Undergrad and grad commencement ceremonies to be separate

New alumni celebrate outside Klitzberg Pavilion and the Gill Center after McDaniel’s 148th Commencement on May 19, 2018. (Atticus Rice / McDaniel Free Press).

Undergraduate and graduate students will, for the first time, graduate in different ceremonies this spring.

The graduate commencement ceremony will be held at 9 a.m. at the Gill Center on Saturday, May 25, and undergraduates will follow at 3 p.m.

This change was prompted by the recent renovations to the Gill Center’s ground level, where the stage and extra seating used for graduation ceremonies were stored prior to the building’s updates. With the storage space now filled with classrooms, and limited room for storing graduation equipment, the number of available seats for graduates and their guests has dropped.

“We had to put faculty on the floor [as opposed to on the stage], and we lost the bleacher seats,” said Barbara Clinton, executive assistant to Provost and Dean of Faculty Julia Jasken. “So that’s 600 seats that we lost.”

School officials made the decision to accommodate the number of graduates and attendees by splitting the ceremonies, which allows for a significant increase in space at each ceremony. This year, graduating students are allowed up to eight tickets, an increase from last year’s six.

“When you graduate, you want your family there,” said Clinton.

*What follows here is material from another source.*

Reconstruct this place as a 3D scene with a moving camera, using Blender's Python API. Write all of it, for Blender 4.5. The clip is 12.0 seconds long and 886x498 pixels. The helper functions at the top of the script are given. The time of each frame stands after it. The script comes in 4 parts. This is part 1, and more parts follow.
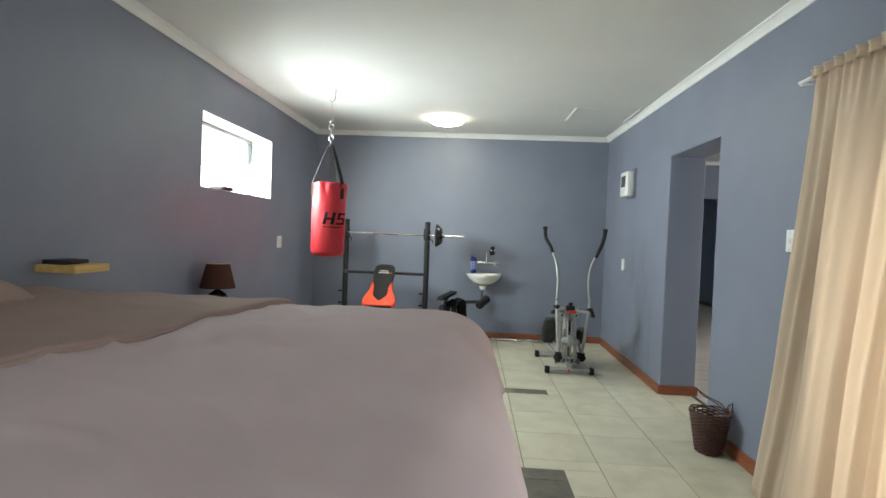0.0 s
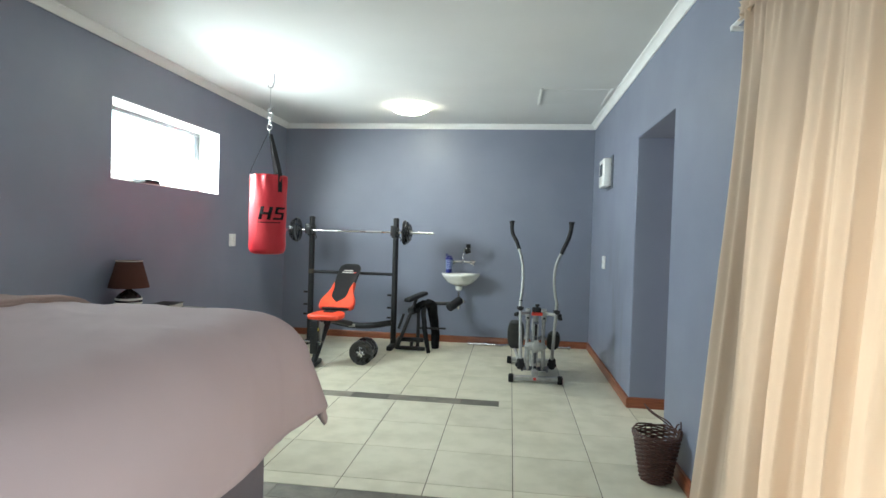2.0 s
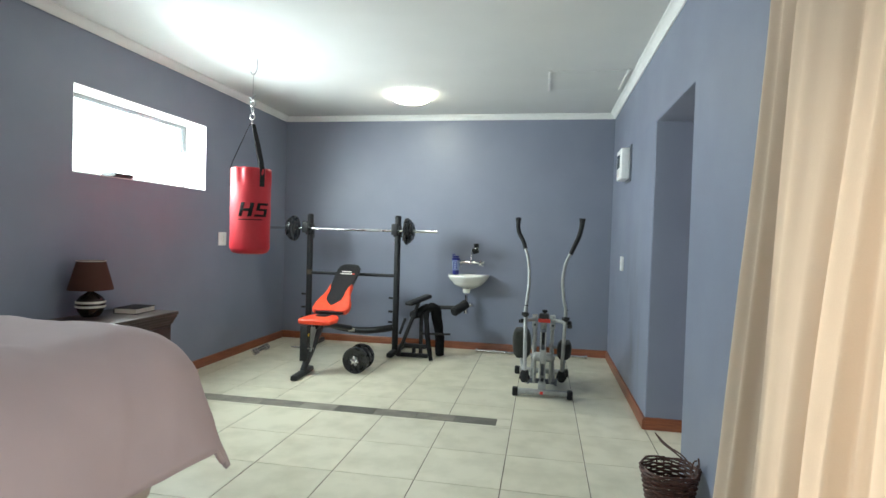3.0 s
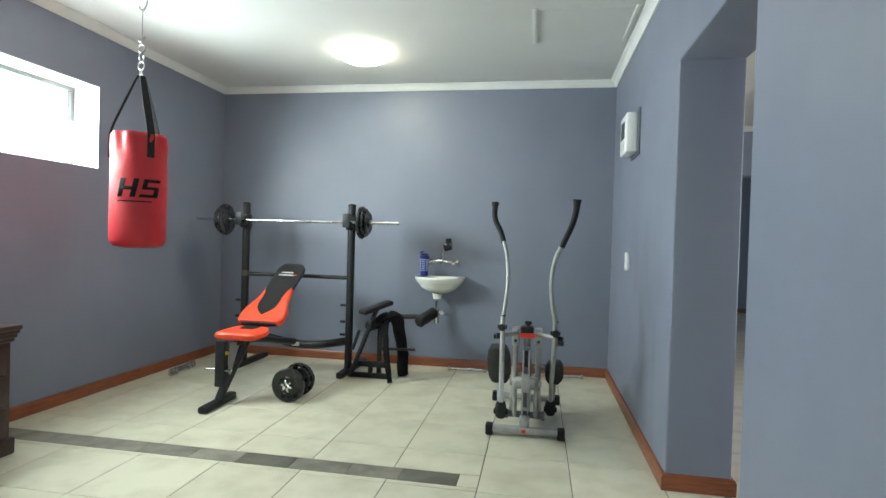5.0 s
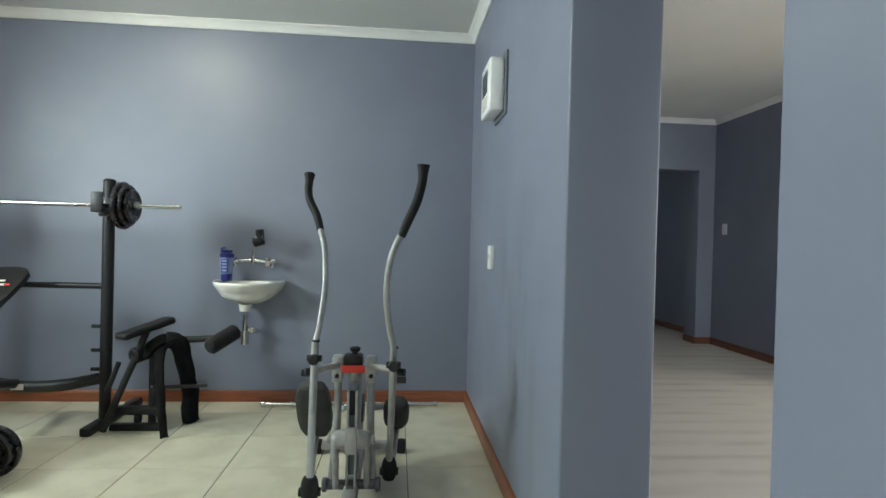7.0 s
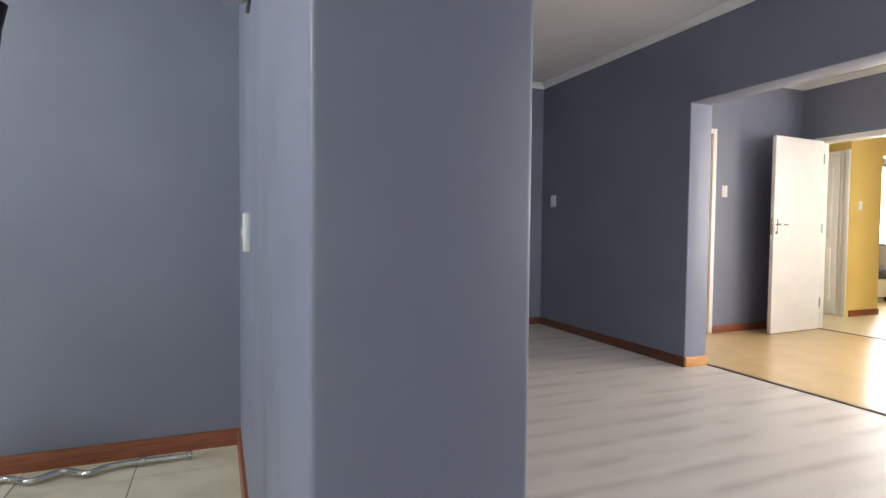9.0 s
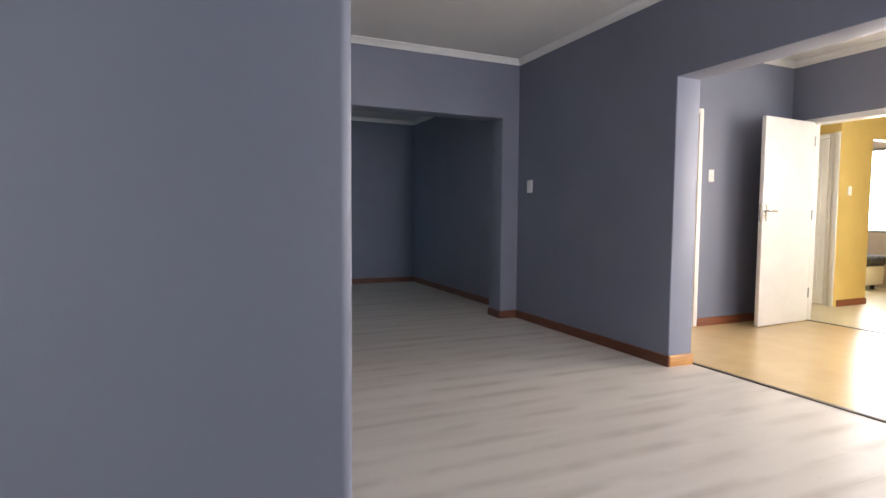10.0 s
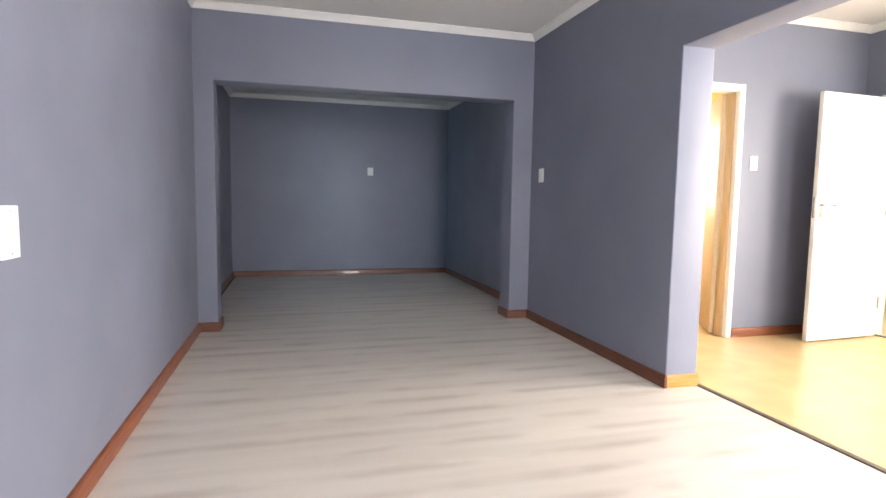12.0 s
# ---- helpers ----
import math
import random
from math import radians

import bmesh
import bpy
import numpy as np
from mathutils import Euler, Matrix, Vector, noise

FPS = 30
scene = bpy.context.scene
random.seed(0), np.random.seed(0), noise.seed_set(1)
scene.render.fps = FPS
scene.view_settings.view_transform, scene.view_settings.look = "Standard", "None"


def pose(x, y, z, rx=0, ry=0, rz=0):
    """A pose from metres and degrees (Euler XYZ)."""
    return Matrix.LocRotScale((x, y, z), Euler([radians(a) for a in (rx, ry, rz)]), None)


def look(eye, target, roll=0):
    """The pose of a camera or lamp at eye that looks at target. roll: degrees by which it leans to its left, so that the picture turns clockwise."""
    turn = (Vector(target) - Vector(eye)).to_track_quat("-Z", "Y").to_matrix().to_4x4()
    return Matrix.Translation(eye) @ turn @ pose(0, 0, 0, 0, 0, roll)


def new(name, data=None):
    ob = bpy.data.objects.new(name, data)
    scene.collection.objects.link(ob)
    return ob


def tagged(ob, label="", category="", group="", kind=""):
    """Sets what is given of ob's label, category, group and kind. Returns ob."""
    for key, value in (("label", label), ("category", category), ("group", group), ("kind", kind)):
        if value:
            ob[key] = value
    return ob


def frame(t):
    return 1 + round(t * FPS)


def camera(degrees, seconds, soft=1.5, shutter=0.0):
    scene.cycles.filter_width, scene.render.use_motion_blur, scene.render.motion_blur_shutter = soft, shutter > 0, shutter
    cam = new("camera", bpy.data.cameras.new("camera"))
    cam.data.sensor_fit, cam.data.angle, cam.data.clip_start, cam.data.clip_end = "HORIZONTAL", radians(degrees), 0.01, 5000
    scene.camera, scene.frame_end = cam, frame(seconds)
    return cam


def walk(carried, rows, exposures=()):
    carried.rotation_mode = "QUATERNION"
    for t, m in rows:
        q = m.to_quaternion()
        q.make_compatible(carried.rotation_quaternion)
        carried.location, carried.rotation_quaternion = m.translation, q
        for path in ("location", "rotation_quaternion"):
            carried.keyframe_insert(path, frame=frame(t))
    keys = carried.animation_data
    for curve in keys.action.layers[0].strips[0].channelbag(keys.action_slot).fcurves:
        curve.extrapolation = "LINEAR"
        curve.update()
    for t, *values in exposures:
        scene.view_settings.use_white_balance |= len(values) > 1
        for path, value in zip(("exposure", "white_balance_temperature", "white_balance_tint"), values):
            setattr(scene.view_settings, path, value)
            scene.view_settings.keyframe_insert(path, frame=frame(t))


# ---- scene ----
cam = camera(78.1, 12.0)

PATH = [
    (0, (0.064, -0.202, 1.294), (-0.044, 1.795, 1.241), 2.2),
    (0.5, (0.215, -0.109, 1.3), (0.112, 1.888, 1.248), 2.1),
    (1, (0.44, -0.02, 1.292), (0.315, 1.976, 1.239), 1.9),
    (1.5, (0.634, 0.095, 1.27), (0.459, 2.087, 1.223), 1.8),
    (2, (0.789, 0.295, 1.247), (0.544, 2.279, 1.202), 1.7),
    (2.5, (0.909, 0.514, 1.244), (0.597, 2.489, 1.197), 1.7),
    (3, (1.006, 0.756, 1.239), (0.647, 2.723, 1.192), 1.7),
    (5, (1.082, 1.817, 1.149), (0.74, 3.787, 1.119), 1.7),
    (5.5, (1.116, 2.093, 1.159), (0.837, 4.073, 1.13), 1.7),
    (6, (1.17, 2.361, 1.146), (1.0, 4.353, 1.129), 1.6),
    (6.5, (1.185, 2.651, 1.134), (1.184, 4.651, 1.118), 1.6),
    (7, (1.200, 2.911, 1.104), (1.367, 4.904, 1.088), 1.5),
    (7.5, (1.250, 3.144, 1.087), (1.577, 5.118, 1.055), 1.2),
    (9.3, (1.705, 4.02, 1.061), (2.499, 5.854, 0.974), 0.5),
    (9.5, (1.765, 4.077, 1.069), (2.566, 5.907, 0.968), 0.5),
    (10, (1.922, 4.232, 1.071), (2.733, 6.056, 0.948), 0.4),
    (10.5, (2.106, 4.344, 1.098), (2.896, 6.176, 0.963), 0.5),
    (11, (2.302, 4.354, 1.088), (3.018, 6.216, 0.944), 0.6),
    (11.5, (2.539, 4.319, 1.09), (3.161, 6.212, 0.92), 0.7),
    (12, (2.773, 4.311, 1.125), (3.301, 6.231, 0.948), 0.9),
]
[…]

Since the number of graduate students is lower than undergraduates, school officials expect the Gill Center to clear quickly after the ceremony – this being the reason for their morning time slot. Though a number of graduate students opt not to attend their graduation, Acting Dean of Student Affairs Liz Towle suspects holding a separate graduate ceremony could change this.

“They might realize it’s not the length of the whole [combined] ceremony,” said Towle, noting that graduate students will no longer have to attend a ceremony that lasts several hours.

While it is difficult to gauge attendance for the graduate commencement – as there is no precedent for an exclusive graduate ceremony – the undergraduate ceremony’s 3,000 seats are still expected to be filled, according to Clinton.

Despite the overarching split, however, differences between the two ceremonies will be minimal. Both will follow the same format, and faculty will attend both ceremonies.

An additional change to graduation weekend activities will affect the Senior Investiture and Honors Convocation the night before commencement: instead of being held in the Gill Center as in previous years, it will take place in Alumni Hall.

“Everybody’s closer,” said Towle of the switch. Before this year, she said, the Gill Center had an ample amount of extra seats with the few hundred who attended, and Alumni Hall will be more comfortable.

Both ceremonies will be live-streamed.

The administration is looking forward to these changes.

“I think this will be fantastic for everybody,” said Clinton.